Crimes were committed by the Germans, under the Hitlerite
domination to which they allowed themselves to be subjected,
which find no equal in scale and wickedness with any that have
darkened the human record. The wholesale massacre by
systematized processes of six or seven millions of men, women,
and children in the German execution camps exceeds in horror
the rough-and-ready butcheries of Genghis Khan, and in scale
reduces them to pigmy proportions..2
Who would have predicted that among these unfortunate millions my dearest,
most beloved and unforgettable family would disappear!

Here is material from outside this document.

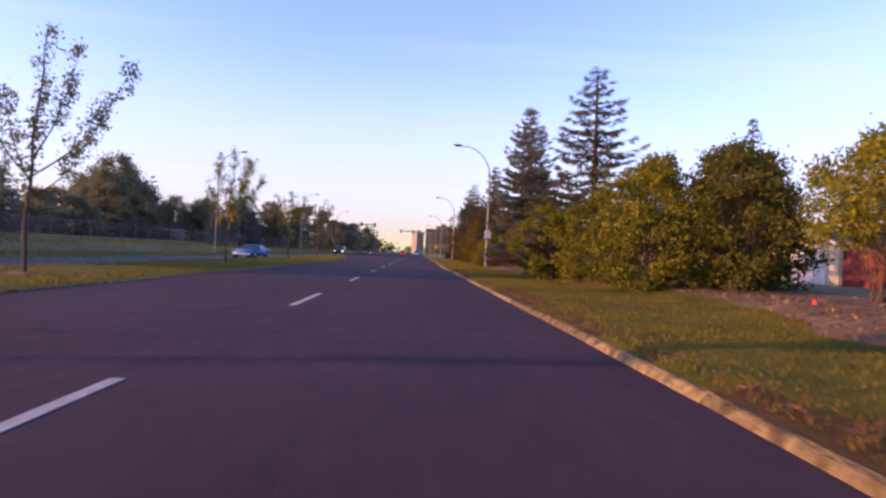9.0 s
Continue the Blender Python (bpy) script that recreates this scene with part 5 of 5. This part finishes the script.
# ---- high buildings at the far end ----
def tower(name, x0, x1, y0, y1, h, wall, label, floors, bays, turn=0.0):
    t = thing(name, label, "building", "far buildings")
    cx, cy = (x0 + x1) / 2, (y0 + y1) / 2
    t.matrix_basis = pose(cx, cy, 0, 0, 0, turn) @ pose(-cx, -cy, 0)
    part("wall", box(x0, x1, y0, y1, -0.5, h), wall, t)
    part("parapet", box(x0 - 0.2, x1 + 0.2, y0 - 0.2, y1 + 0.2, h, h + 0.7), wall, t)
    part("penthouse", box(x0 + (x1 - x0) * 0.35, x0 + (x1 - x0) * 0.7, y0 + 2, y1 - 2, h + 0.7, h + 3), wall, t)
    fh, bw = (h - 1.5) / floors, (x1 - x0) / bays
    pane = mesh_of("window", *extrude_profile([(0, 0), (bw * 0.6, 0), (bw * 0.6, fh * 0.5), (0, fh * 0.5)], -0.08, 0.0), GLASS)
    for i in range(floors):
        for j in range(bays):
            put("window", pane, t, m=pose(x0 + bw * (j + 0.2), y0 - 0.01, 1.5 + fh * i + fh * 0.25))
        part("balcony", box(x0 + bw * 0.1, x1 - bw * 0.1, y0 - 0.5, y0 - 0.1, 1.3 + fh * i, 1.5 + fh * i + 0.25), wall, t)
    return t


tower("apartment_tower", -2.4, 7.0, 746, 755.5, 23.4, TOWER_TAN, "distant tan apartment tower in evening light", 9, 4, 35)
tower("apartment_block", 8.7, 34.0, 560, 580, 20.0, TOWER_BROWN, "distant brown apartment block", 7, 9)
tower("apartment_block", 20.0, 33.0, 660, 676, 27, TOWER_BROWN, "distant brown apartment block, taller", 9, 5)
tower("brick_building", 25.0, 30.4, 452, 466, 9.6, BRICK_RED, "low red brick building past the crossing", 2, 4)


# ---- litter, chips and grass ----
def blades(name, x, y, z, h, g, material, label, wide=0.012):
    n = len(x)
    base = np.stack([x, y, z], axis=1)
    az = g.uniform(0, 6.283, n)
    side = np.stack([np.cos(az), np.sin(az), np.zeros(n)], axis=1)
    lean = g.normal(0, 0.35, (n, 2))
    hh = h * g.uniform(0.5, 1.4, n)
    tip = base + np.stack([lean[:, 0] * hh, lean[:, 1] * hh, hh], axis=1)
    w = wide * g.uniform(0.7, 1.4, (n, 1))
    q = np.stack([base - side * w, base + side * w, tip + side * w * 0.25, tip - side * w * 0.25], axis=1)
    return tagged(put(name, quads(name, q, material)), label, "grass", kind="stuff")


g = np.random.default_rng(61)
n = 150000
y = g.uniform(-8, 172, n)
edge = np.array([bed_edge(v) for v in np.arange(-10, 175, 0.25)])
e = np.interp(y, np.arange(-10, 175, 0.25), edge)
x = kerb_x(y) + 0.13 + (e - 0.08 - kerb_x(y)) * g.uniform(0, 1, n)
keep = ~((x < 4.52) & (((y > 111.25) & (y < 113.1)) | ((y > 31.6) & (y < 33.4))))
x, y = x[keep], y[keep]
zz = np.interp(x, [4.2, 7.4, 9, 14], [0.10, 0.14, 0.30, 0.42])
dry = np.array([dryness(a, b) for a, b in zip(x, y)]) + g.normal(0, 0.16, len(x)) > 0.42
blades("verge_grass", x[~dry], y[~dry], zz[~dry], 0.052, g, BLADE, "short mixed green and straw grass on the verge", 0.0075)
blades("dead_grass", x[dry], y[dry], zz[dry], 0.058, g, BLADE_DRY, "dead brown grass in drifts along the kerb", 0.0075)
n = 46000
y = g.uniform(-10, 240, n)
r = np.interp(y, MEDIAN_Y, MEDIAN_X)
x = MED_L + 0.2 + (r - 0.2 - MED_L - 0.2) * g.uniform(0, 1, n)
blades("median_grass", x, y, np.full(n, 0.05), 0.08, g, BLADE_LIME, "sunlit yellow-green grass on the median", 0.016)
n = 60000
y = g.uniform(20, 240, n)
x = -17.3 - np.abs(g.uniform(0, 1, n)) ** 1.3 * 15
zz = np.interp(x, [-40, -28, -23, -21.8, -20.4, -17.2], [1.0, 0.72, 0.52, 0.46, -0.02, -0.06])
blades("roadside_grass", x, y, zz, 0.11, g, BLADE, "rough dry grass on the far bank", 0.02)
n = 26000
y = g.uniform(-8, 170, n)
e = np.interp(y, np.arange(-10, 175, 0.25), edge)
x = e + np.abs(g.normal(0, 1.6, n)) - 0.12
zz = np.interp(x, [4.2, 7.4, 9, 14], [0.10, 0.14, 0.30, 0.42]) + 0.075
c = np.stack([x, y, zz + g.uniform(0, 0.03, n)], axis=1)
d = unit(np.stack([g.normal(size=n), g.normal(size=n), g.normal(0, 0.25, n)], axis=1)) * g.uniform(0.05, 0.16, (n, 1))
w = unit(np.cross(d, np.array([0, 0, 1.0]) + g.normal(0, 0.3, (n, 3)))) * g.uniform(0.02, 0.05, (n, 1))
tagged(put("wood_chips", quads("wood_chips", leaf_quads(c, d, w), CHIP)), "coarse bark chips and dry fallen leaves", "mulch", kind="stuff")
n = 4000
y = g.uniform(-5, 165, n)
x = np.where(g.uniform(0, 1, n) < 0.85, kerb_x(y) + 0.14 + np.abs(g.normal(0, 0.16, n)) * (1.3 + np.sin(y * 0.7)), g.uniform(4.3, 7.3, n))
zz = np.interp(x, [4.2, 7.4], [0.10, 0.14]) + 0.07
c = np.stack([x, y, zz], axis=1)
d = unit(g.normal(size=(n, 3)) * np.array([1, 1, 0.3])) * 0.05
w = unit(np.cross(d, np.array([0, 0, 1.0]) + g.normal(0, 0.4, (n, 3)))) * 0.032
tagged(put("fallen_leaves", quads("fallen_leaves", leaf_quads(c, d, w), DRY)), "scattered dry leaves on the verge", "leaf litter", kind="stuff")

# dead twigs and a brown skirt under the big spruces
for k, (x0, y0, r0) in enumerate(((9.5, 111.8, 2.5), (9.4, 19.5, 1.8), (9.7, 27.2, 1.5))):
    n = 1500 if k else 2600
    az, rr = g.uniform(0, 6.283, n), r0 * np.sqrt(g.uniform(0.02, 1, n))
    c = np.stack([x0 + np.cos(az) * rr, y0 + np.sin(az) * rr, ground_z(x0) + 0.1 + g.uniform(0, 1.1, n) * (1 - rr / r0 * 0.6)], axis=1)
    d = unit(np.stack([np.cos(az), np.sin(az), g.normal(-0.3, 0.5, n)], axis=1) + g.normal(0, 0.4, (n, 3))) * g.uniform(0.2, 0.5, (n, 1))
    w = unit(np.cross(d, g.normal(size=(n, 3)))) * 0.014
    tagged(put("dead_twigs", quads("dead_twigs", leaf_quads(c, d, w), DRY)), "rust-brown dead twigs under a spruce", "dead twigs", kind="stuff")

At that time things were different. A strong desire for good human
relationship prevailed, optimistic views permitted one to look with more
confidence into a better future, to shape new ideas and prospects. The atmos-
phere was suitable for gifted young men to believe that prosperity was a
reasonable goal. My father was to follow this common trend. Being
talented in business affairs and ambitious, my father advanced rapidly in his
career. He soon left the bank and started to work in the paper trade, in
a firm owned by my mother's relatives, The Croatian Paper Industry (Hrvatska
Industrija Papira), one of the biggest paper firms in the country. Not for long;
after some disputes with the owners, he left the firm and started independently
in the same trade, at first very modestly in a small office with one clerk, Miss
Kurtovic, gradually developing into one of the biggest firms in Yugoslavia,
Lavoslav Steiner, Veletrgovina Papirom i Ljepenkom (Paper Wholesale). My
father chose the right moment to start business on his own. With little money
but much courage and initiative he anticipated a successful future.